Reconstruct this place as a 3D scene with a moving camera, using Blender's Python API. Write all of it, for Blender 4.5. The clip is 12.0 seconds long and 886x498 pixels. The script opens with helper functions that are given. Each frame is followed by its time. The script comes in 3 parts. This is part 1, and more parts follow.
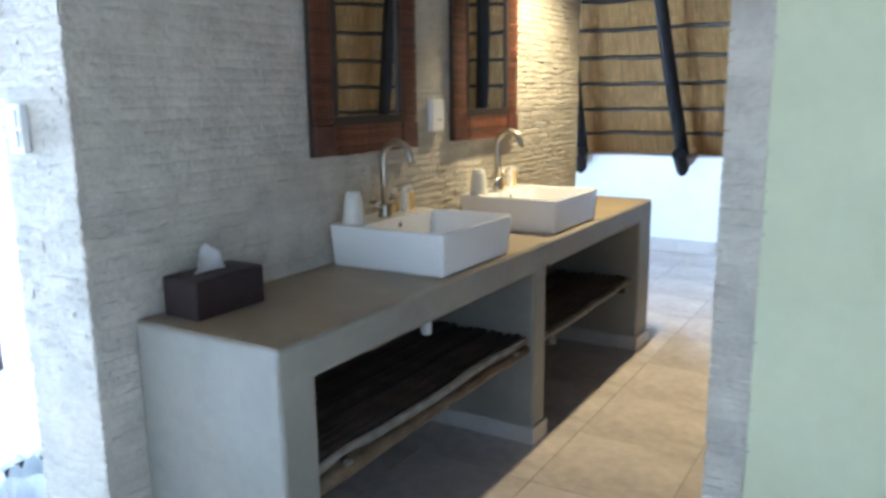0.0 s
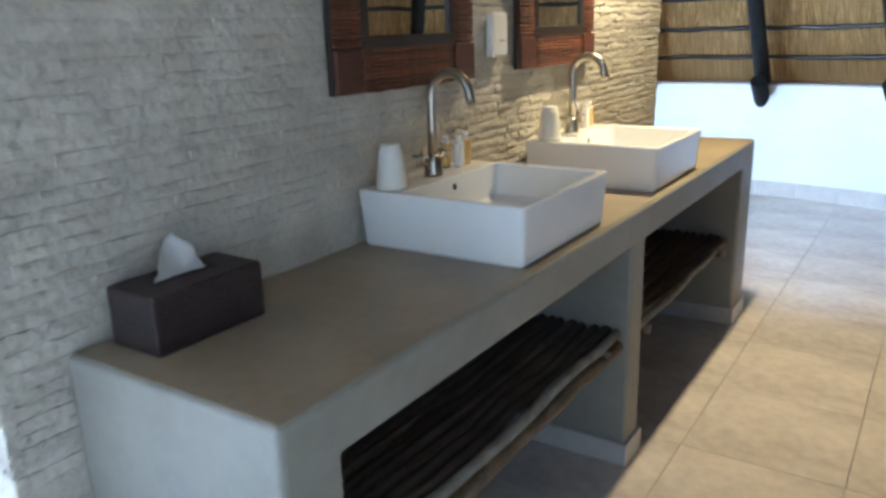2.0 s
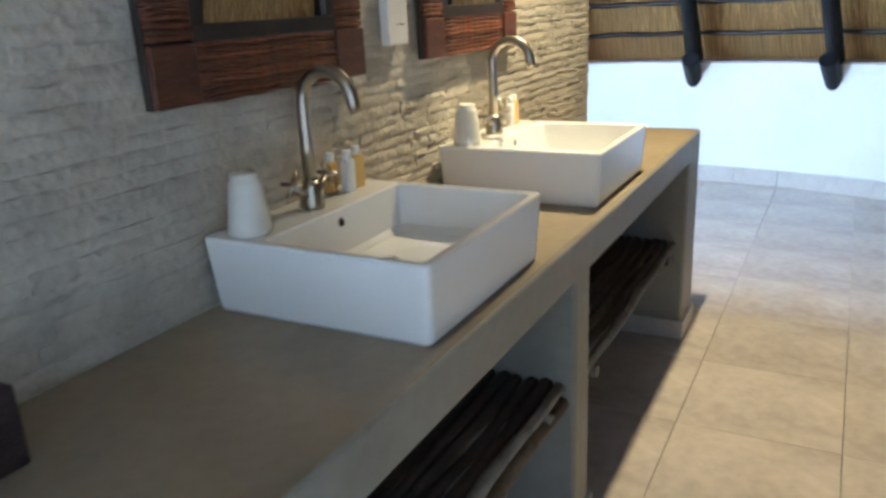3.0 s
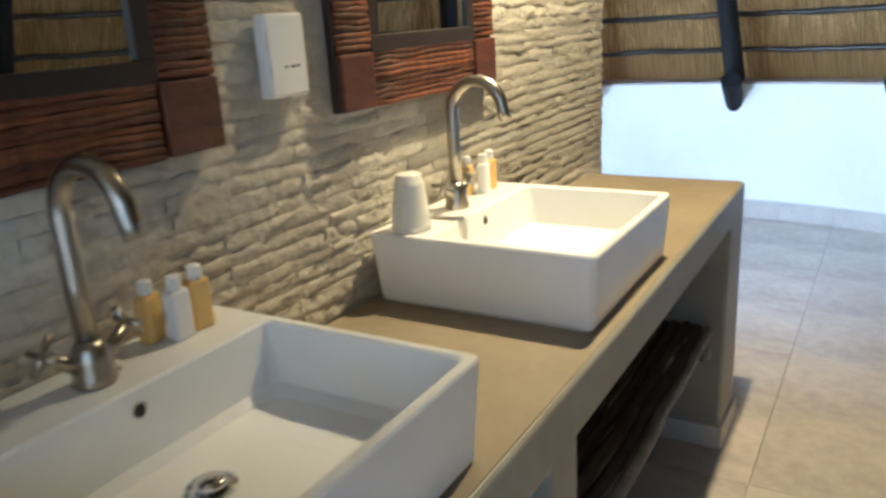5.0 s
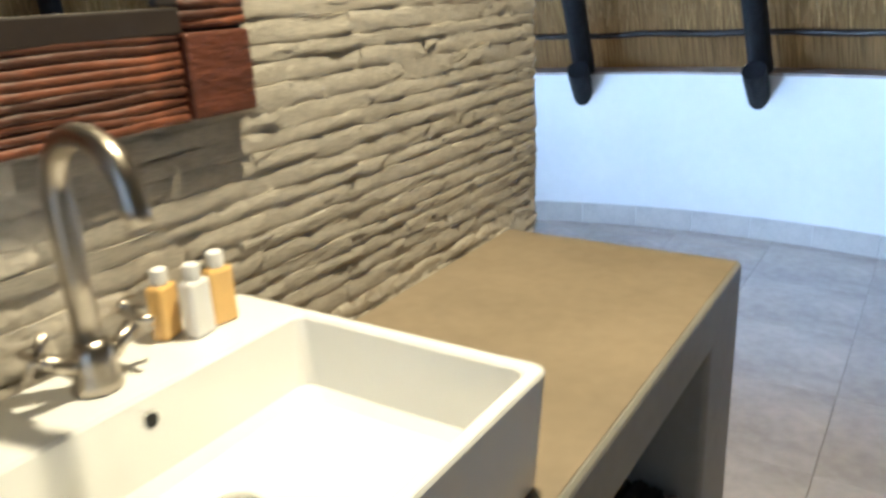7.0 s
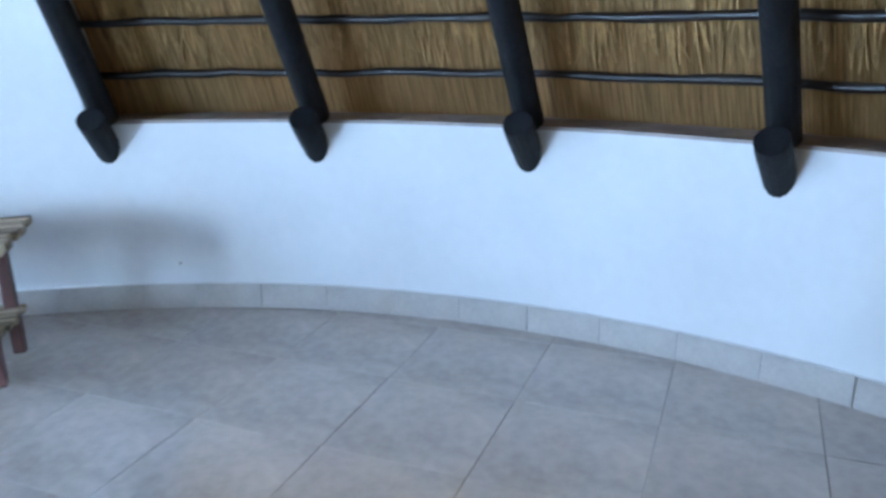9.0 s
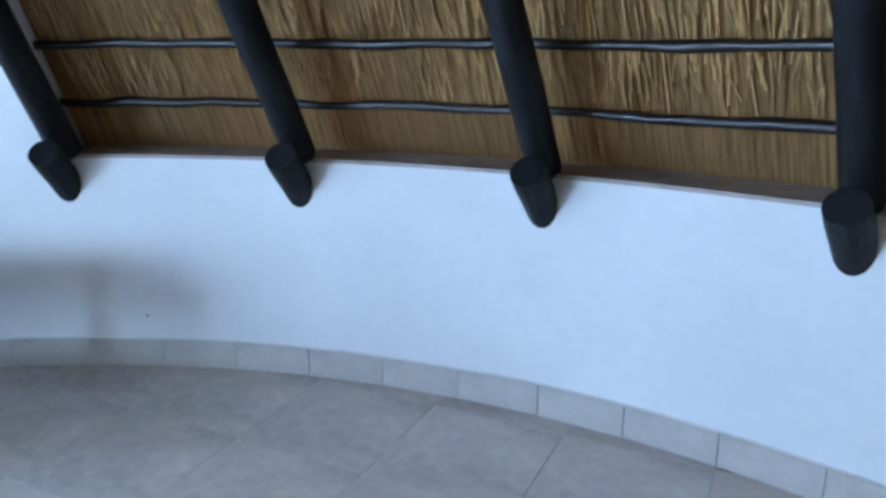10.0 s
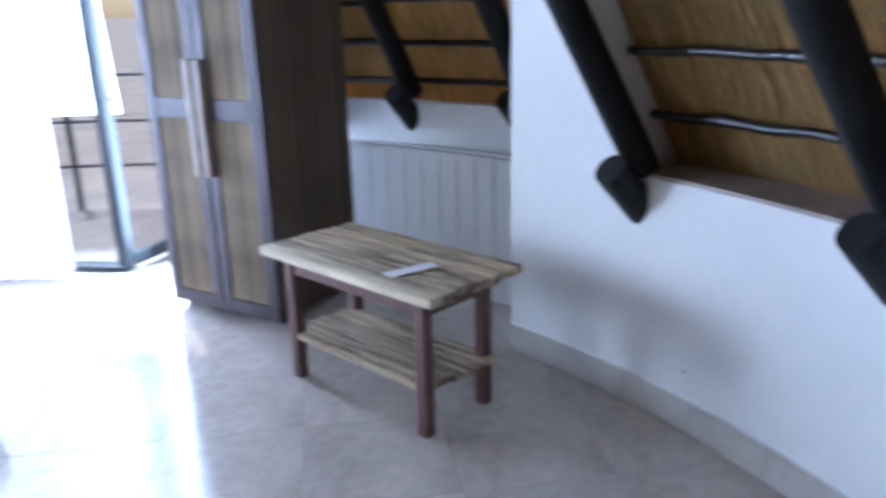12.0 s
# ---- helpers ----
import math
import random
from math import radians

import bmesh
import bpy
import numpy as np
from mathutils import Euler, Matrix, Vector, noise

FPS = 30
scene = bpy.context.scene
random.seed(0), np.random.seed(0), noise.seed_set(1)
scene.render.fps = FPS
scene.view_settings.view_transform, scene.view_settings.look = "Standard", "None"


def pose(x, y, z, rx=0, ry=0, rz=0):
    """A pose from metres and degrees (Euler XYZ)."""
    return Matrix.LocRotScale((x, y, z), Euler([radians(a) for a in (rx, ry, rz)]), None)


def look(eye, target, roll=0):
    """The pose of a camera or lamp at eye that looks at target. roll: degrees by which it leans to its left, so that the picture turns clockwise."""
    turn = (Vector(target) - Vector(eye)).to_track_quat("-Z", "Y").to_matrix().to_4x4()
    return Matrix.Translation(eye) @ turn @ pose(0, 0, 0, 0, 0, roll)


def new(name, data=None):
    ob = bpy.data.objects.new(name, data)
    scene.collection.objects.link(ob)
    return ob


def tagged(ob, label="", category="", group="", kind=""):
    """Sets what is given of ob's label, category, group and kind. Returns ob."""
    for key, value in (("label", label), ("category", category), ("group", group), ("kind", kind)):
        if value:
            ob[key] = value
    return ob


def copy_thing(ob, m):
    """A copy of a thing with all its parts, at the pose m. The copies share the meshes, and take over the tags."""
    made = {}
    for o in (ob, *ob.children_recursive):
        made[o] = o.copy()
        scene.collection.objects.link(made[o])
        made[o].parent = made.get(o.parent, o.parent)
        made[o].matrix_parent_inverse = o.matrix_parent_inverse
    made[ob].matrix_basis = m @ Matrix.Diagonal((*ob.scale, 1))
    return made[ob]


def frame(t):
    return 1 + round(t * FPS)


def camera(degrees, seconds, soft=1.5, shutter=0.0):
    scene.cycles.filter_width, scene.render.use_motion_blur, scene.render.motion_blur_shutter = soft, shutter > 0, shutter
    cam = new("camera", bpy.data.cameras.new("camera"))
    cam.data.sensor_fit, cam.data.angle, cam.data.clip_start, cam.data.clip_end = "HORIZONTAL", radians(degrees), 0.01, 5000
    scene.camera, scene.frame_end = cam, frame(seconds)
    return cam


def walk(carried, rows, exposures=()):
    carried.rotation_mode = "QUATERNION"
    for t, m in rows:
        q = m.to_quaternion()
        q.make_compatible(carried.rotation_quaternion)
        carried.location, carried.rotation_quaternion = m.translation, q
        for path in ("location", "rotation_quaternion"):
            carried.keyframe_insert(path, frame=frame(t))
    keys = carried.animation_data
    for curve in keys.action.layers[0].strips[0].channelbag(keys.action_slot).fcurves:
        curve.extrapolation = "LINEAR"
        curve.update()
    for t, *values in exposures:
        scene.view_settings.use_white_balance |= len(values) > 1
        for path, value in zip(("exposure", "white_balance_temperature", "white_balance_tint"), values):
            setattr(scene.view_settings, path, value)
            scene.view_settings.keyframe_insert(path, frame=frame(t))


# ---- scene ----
______
Task objective →
All of the lines above should be printed exactly, minus the pictures.

Reply →
Reconstruct this place as a 3D scene with a moving camera, using Blender's Python API. Write all of it, for Blender 4.5. The clip is 12.0 seconds long and 886x498 pixels. The script opens with helper functions that are given. Each frame is followed by its time. The script comes in 3 parts. This is part 1, and more parts follow.
0.0 s
2.0 s
3.0 s
5.0 s
7.0 s
9.0 s
10.0 s
12.0 s
# ---- helpers ----
import math
import random
from math import radians

import bmesh
import bpy
import numpy as np
from mathutils import Euler, Matrix, Vector, noise

FPS = 30
scene = bpy.context.scene
random.seed(0), np.random.seed(0), noise.seed_set(1)
scene.render.fps = FPS
scene.view_settings.view_transform, scene.view_settings.look = "Standard", "None"


def pose(x, y, z, rx=0, ry=0, rz=0):
    """A pose from metres and degrees (Euler XYZ)."""
    return Matrix.LocRotScale((x, y, z), Euler([radians(a) for a in (rx, ry, rz)]), None)


def look(eye, target, roll=0):
    """The pose of a camera or lamp at eye that looks at target. roll: degrees by which it leans to its left, so that the picture turns clockwise."""
    turn = (Vector(target) - Vector(eye)).to_track_quat("-Z", "Y").to_matrix().to_4x4()
    return Matrix.Translation(eye) @ turn @ pose(0, 0, 0, 0, 0, roll)


def new(name, data=None):
    ob = bpy.data.objects.new(name, data)
    scene.collection.objects.link(ob)
    return ob


def tagged(ob, label="", category="", group="", kind=""):
    """Sets what is given of ob's label, category, group and kind. Returns ob."""
    for key, value in (("label", label), ("category", category), ("group", group), ("kind", kind)):
        if value:
            ob[key] = value
    return ob


def copy_thing(ob, m):
    """A copy of a thing with all its parts, at the pose m. The copies share the meshes, and take over the tags."""
    made = {}
    for o in (ob, *ob.children_recursive):
        made[o] = o.copy()
        scene.collection.objects.link(made[o])
        made[o].parent = made.get(o.parent, o.parent)
        made[o].matrix_parent_inverse = o.matrix_parent_inverse
    made[ob].matrix_basis = m @ Matrix.Diagonal((*ob.scale, 1))
    return made[ob]


def frame(t):
    return 1 + round(t * FPS)


def camera(degrees, seconds, soft=1.5, shutter=0.0):
    scene.cycles.filter_width, scene.render.use_motion_blur, scene.render.motion_blur_shutter = soft, shutter > 0, shutter
    cam = new("camera", bpy.data.cameras.new("camera"))
    cam.data.sensor_fit, cam.data.angle, cam.data.clip_start, cam.data.clip_end = "HORIZONTAL", radians(degrees), 0.01, 5000
    scene.camera, scene.frame_end = cam, frame(seconds)
    return cam


def walk(carried, rows, exposures=()):
    carried.rotation_mode = "QUATERNION"
    for t, m in rows:
        q = m.to_quaternion()
        q.make_compatible(carried.rotation_quaternion)
        carried.location, carried.rotation_quaternion = m.translation, q
        for path in ("location", "rotation_quaternion"):
            carried.keyframe_insert(path, frame=frame(t))
    keys = carried.animation_data
    for curve in keys.action.layers[0].strips[0].channelbag(keys.action_slot).fcurves:
        curve.extrapolation = "LINEAR"
        curve.update()
    for t, *values in exposures:
        scene.view_settings.use_white_balance |= len(values) > 1
        for path, value in zip(("exposure", "white_balance_temperature", "white_balance_tint"), values):
            setattr(scene.view_settings, path, value)
            scene.view_settings.keyframe_insert(path, frame=frame(t))


# ---- scene ----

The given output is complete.